The album's title is a play on the alt-right's exhortation to "take the red pill", replacing it instead with more radical thoughts.
Ward said most of the songs on his new album are inspired by reading GL. “One that sticks out in particular is the song ‘PwC — Prison Waits For Criminals’.
“I'd read all about the PricewaterhouseCoopers tax-dodging scandal in the corporate media. But when I listened to an interview GL's Suzanne James did about it with non-corporate journalist Michael West while cycling, I nearly fell off my bike. It was only the controlled expression of outrage in that interview that made me write that song."
Similarly, “I Wanna Be Like Violet CoCo”, was inspired by reading about the climate activist in GL.
“I was aware of only a few things about her. I knew that she had packed up her own business to become a climate activist. I knew that she had made headlines worldwide by stopping a truck to hold up traffic on the Sydney Harbour Bridge. And I knew that she had served jail time for that protest.
“When I sent Violet the album the other day, she said her friends in Adelaide had played the song when she was recently jailed again.
“On a more basic level, this is the only album of mine that blends punk with house music.”
"Bruce Is Snorting A Line" is about political staffer and tobacco lobbyist Bruce Lehrmann’s drug use. “Your Vote’s a Joke”, a catchy song about how MPs can’t be trusted and the limitations of “democracy” in a capitalist system, “was actually inspired by an interview I did for GL with Patrick Chalmers, a former Reuters journalist who became an activist for accountable democracy", said Ward.
“The basic idea behind the song is that if you live in a democracy, you're lucky. But then why do so many people in democracies hate politics and politicians? I'd say a big reason is that they're allowed to break their promises as soon as they're elected."

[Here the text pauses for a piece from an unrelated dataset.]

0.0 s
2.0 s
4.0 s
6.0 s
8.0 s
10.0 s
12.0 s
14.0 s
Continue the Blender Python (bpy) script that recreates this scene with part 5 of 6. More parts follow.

Ward wrote “She’s Fighting On”, which celebrates the women fighters of Rojava in North-East Syria, in response to what he describes as a “worldwide war on women”.
“These women [fighters] are not only inspiring because they're survivors, fighting back and winning, but also because they're building probably the world's only feminist, ecosocialist society at the same time. It's just mind-blowing.

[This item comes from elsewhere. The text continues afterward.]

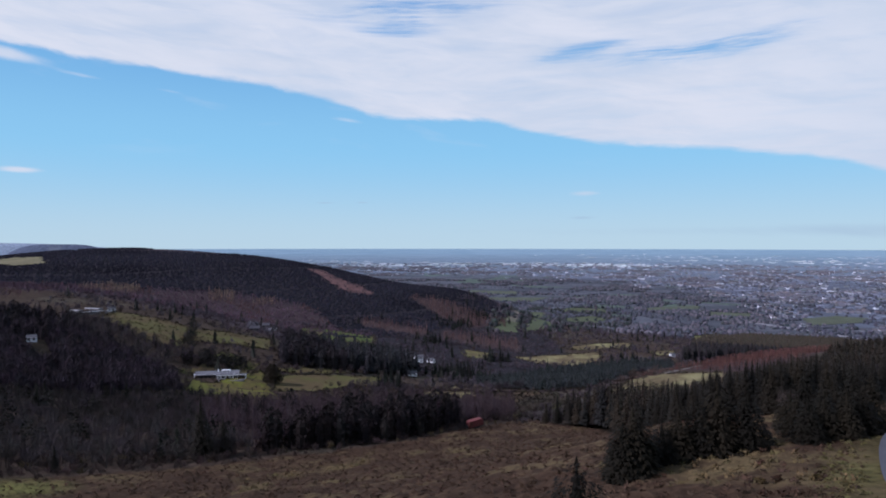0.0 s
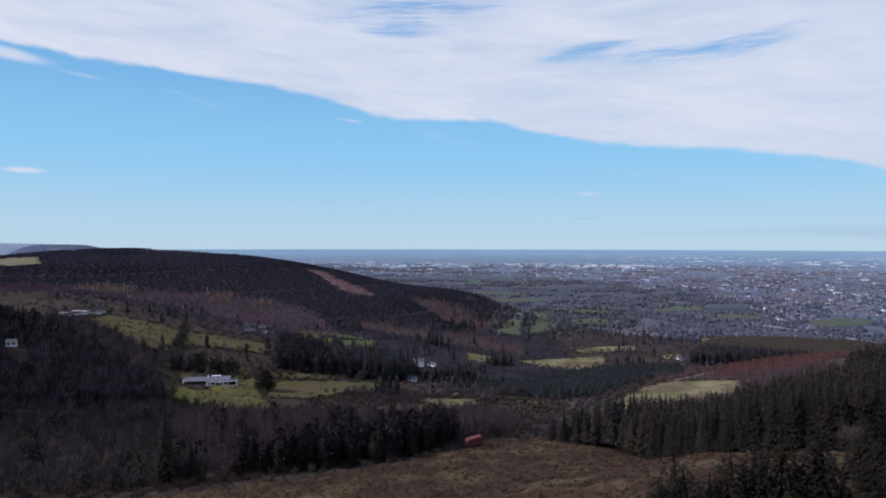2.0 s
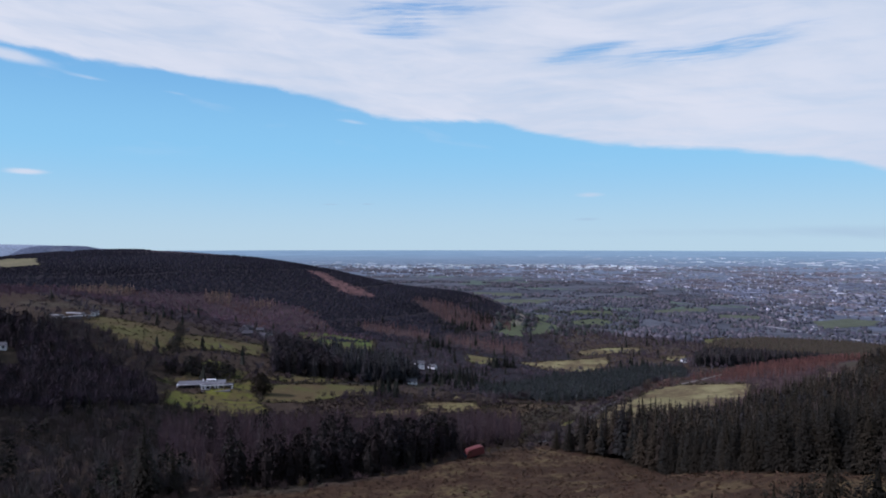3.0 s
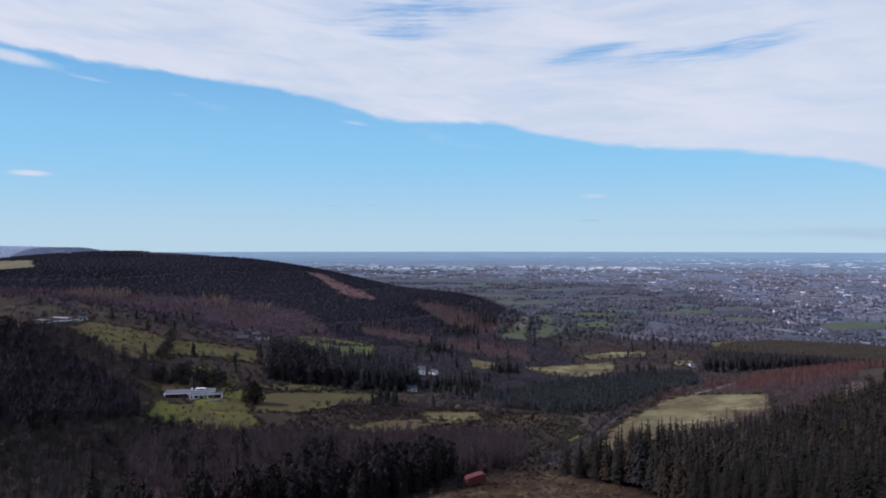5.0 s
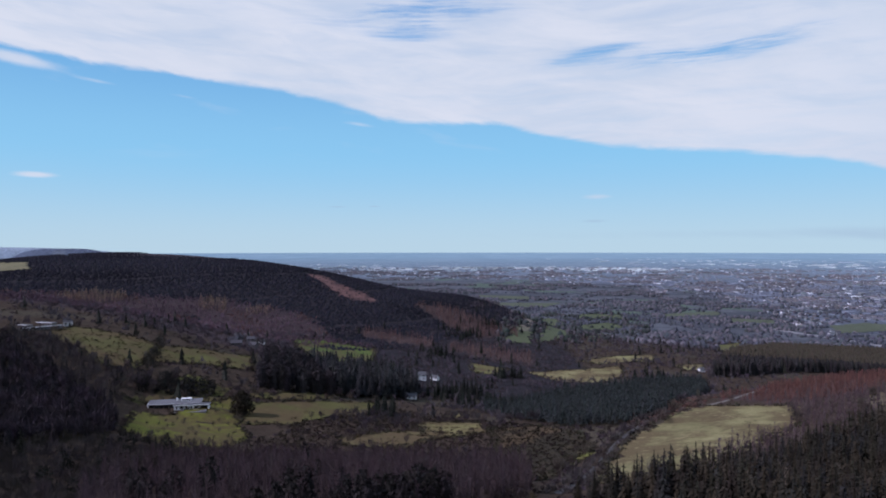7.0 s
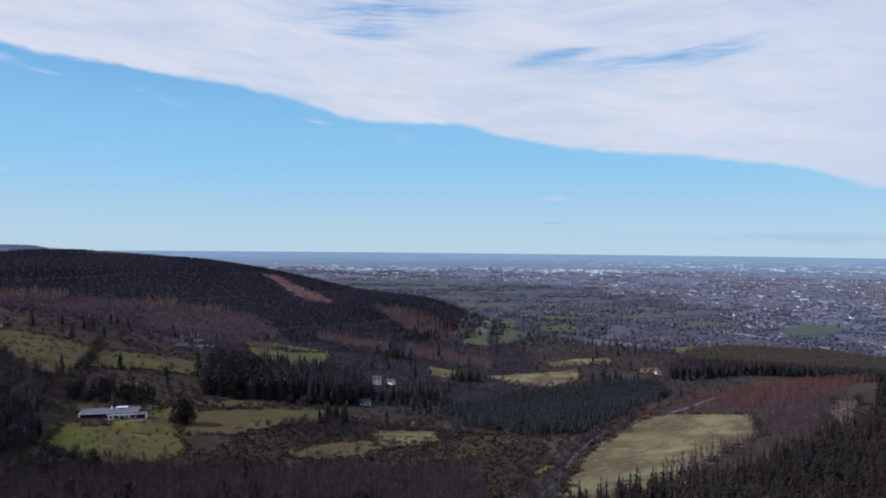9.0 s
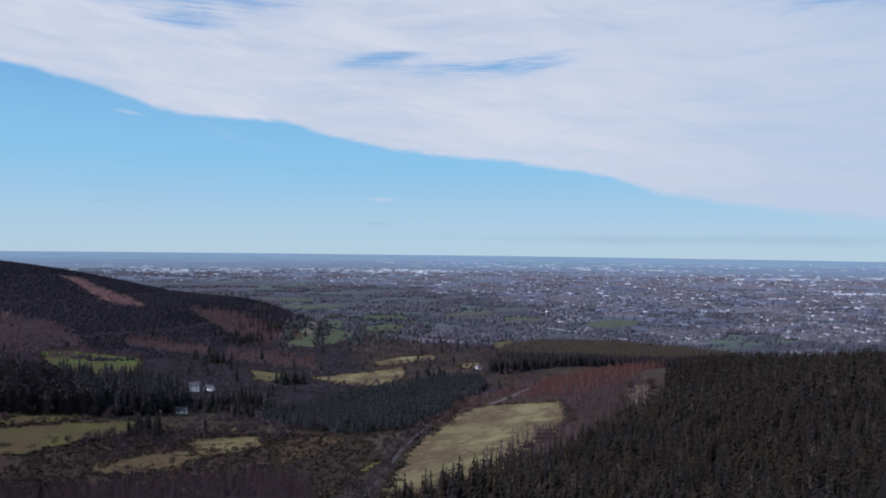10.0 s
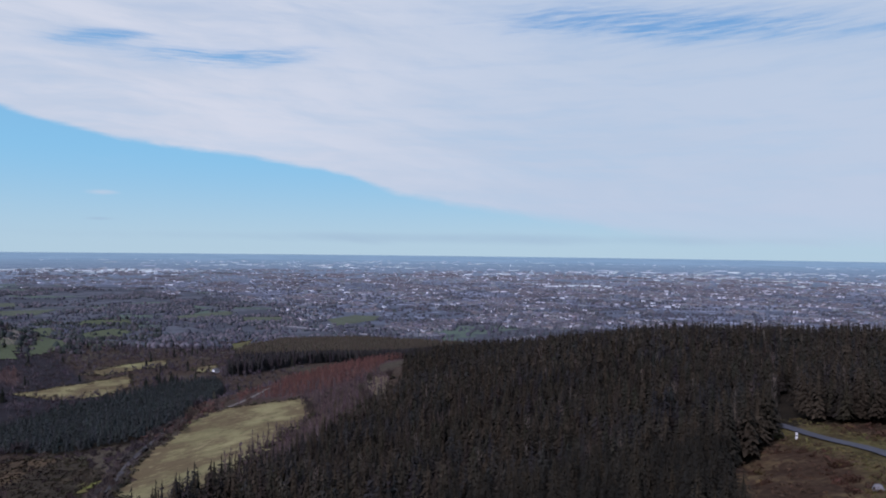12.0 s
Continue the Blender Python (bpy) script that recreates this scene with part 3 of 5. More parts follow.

“On a more personal level, I hate men who abuse women, as all men should."
Ward said many of his son’s peers “are fans of viral misogynist Andrew Tate” and that “much of the responsibility lies with men to change the worldwide war on women”.

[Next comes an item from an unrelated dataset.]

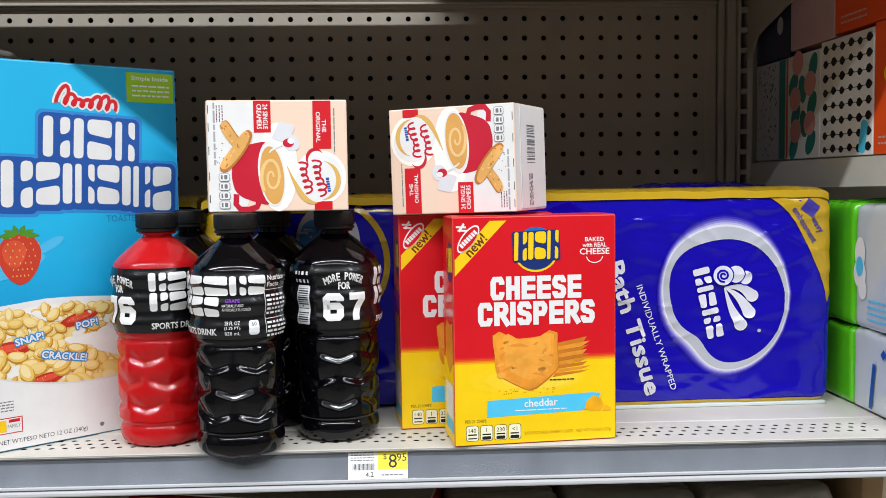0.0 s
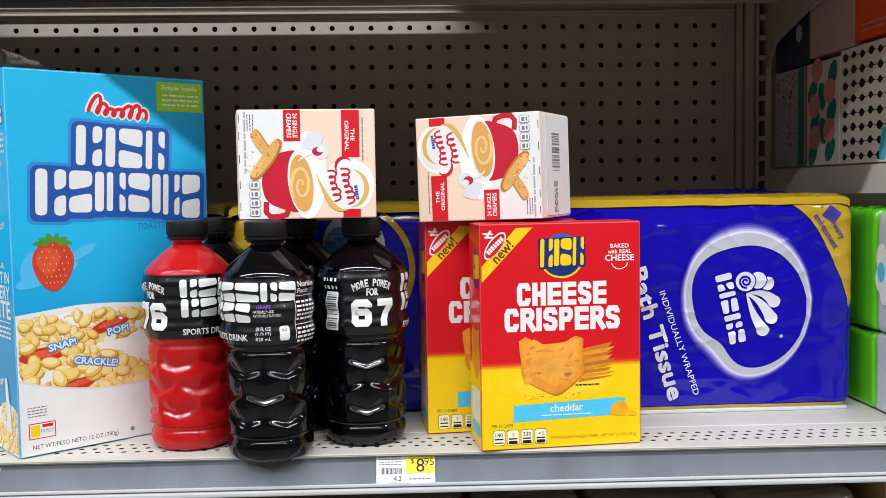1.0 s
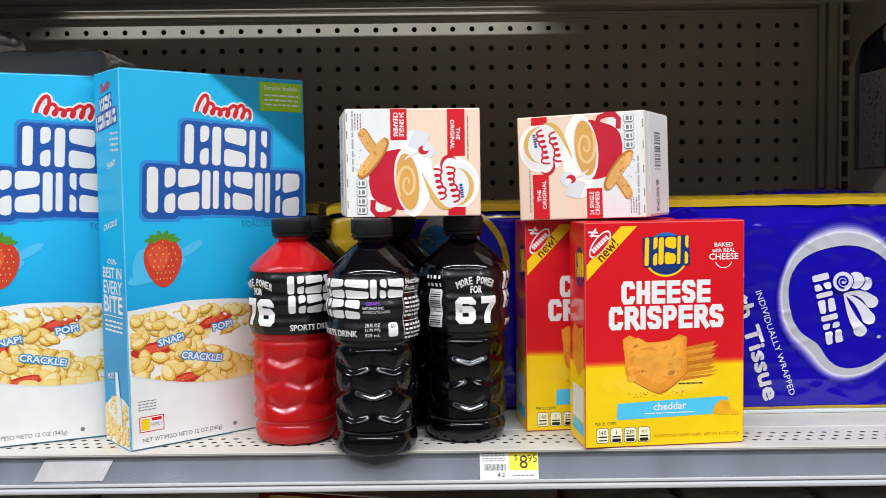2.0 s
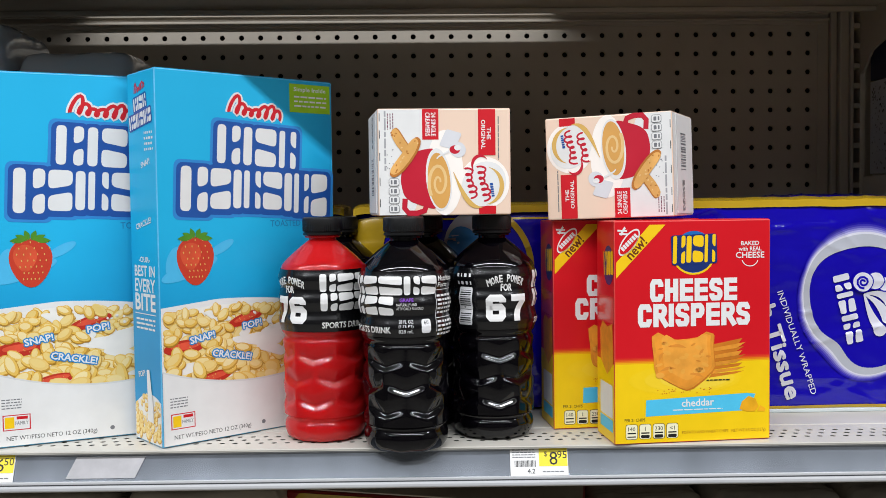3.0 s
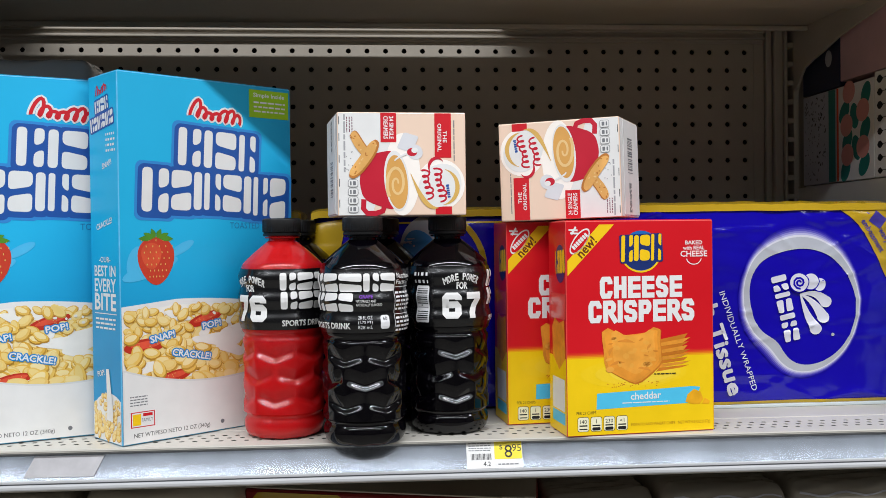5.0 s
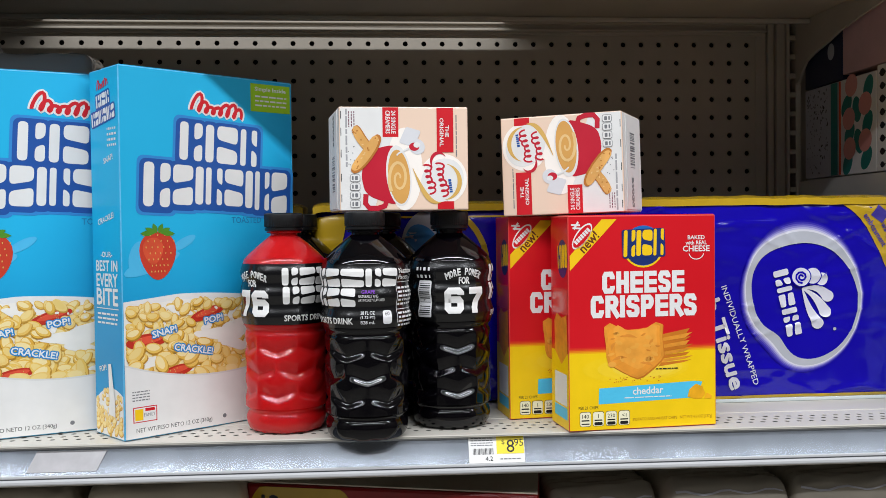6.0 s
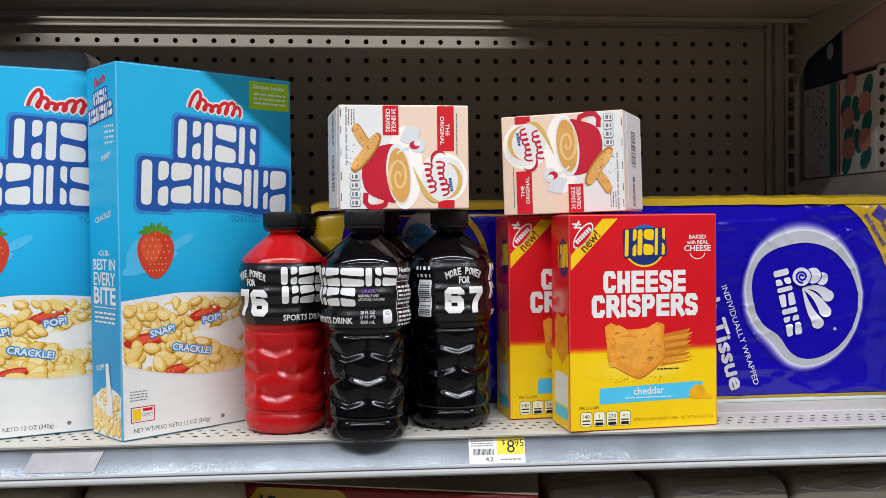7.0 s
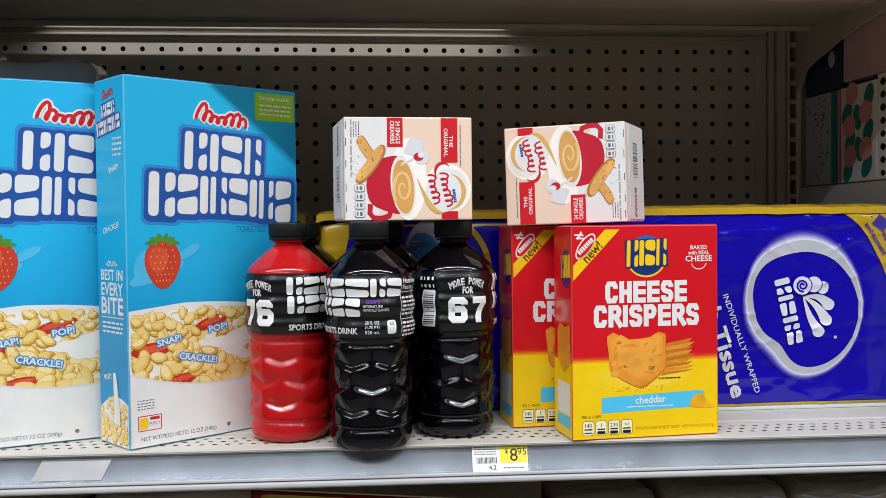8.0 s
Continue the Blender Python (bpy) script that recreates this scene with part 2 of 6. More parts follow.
def build_neighbour():
    """The next bay, beyond the upright."""
    ob = thing("side_shelf", Matrix.Identity(4), "putty steel shelf of the next bay beside the upright", "shelf", kind="structure")
    part("deck", box_bm(0.452, 1.25, 0.735, BACK - 0.02, 1.168, 1.2, 0.002), STEEL_LIGHT, ob)
    part("bracket", poly_prism([(1.143, 1.158), (1.143, 1.197), (0.735, 1.199), (0.735, 1.170), (1.0, 1.166)], 0.443, 0.4465), STEEL_LIGHT, ob)
    ob = thing("side_base_shelf", Matrix.Identity(4), "cream steel shelf of the next bay", "shelf", kind="structure")
    part("deck", box_bm(0.446, 1.25, 0.715, BACK - 0.02, DECK - 0.03, DECK - 0.002, 0.002), STEEL_LIGHT, ob)
    setting("side_panel", box_bm(0.452, 1.25, BACK, BACK + 0.012, 0.1, 2.0), STEEL, "putty steel back panel of the next bay", "panel")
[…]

“How much of a hardship is it to do something like that? Compared with what the women of Rojava are going through, it's no hardship at all.”
Ward said his motivation for writing “Musk and Murdoch” — a bonus track on the Bandcamp version of the album — was because “I'm oddly fascinated by Elon Musk, so I've closely watched his political trajectory from being a 'darling of the left' to a MAGA monster.
“It reminded me of Rupert Murdoch's life story. He was seen as a ‘lefty’ at Oxford University and started out his newspaper career in Adelaide as a campaigning editor who saved an Aboriginal man from the gallows. I'd actually already written the chorus to ‘Musk and Murdoch’ before they were photographed sitting together at the Super Bowl. It was like old right-wing media passing the baton to new right-wing media, with Musk now the owner of X."
When I asked what danger the corporate media poses, Ward said that commercial interests mean “they present themselves as unbiased and most of their audience members believe it".
“I wrote a whole concept album about it called Filter Bubble. That album was inspired by award-winning media analysts Media Lens, who often use my music in their videos and articulate the dangers of corporate media far better than I can."
As for whether radical media projects such as GL can survive the onslaught, Ward said: “Fortunately, young people these days are far more questioning of the media, so they do not balk at a media outlet like Green Left honestly declaring its bias, as all media outlets should.”
[Take the Rad Pill is out now on all music platforms and can be downloaded for free on Bandcamp.]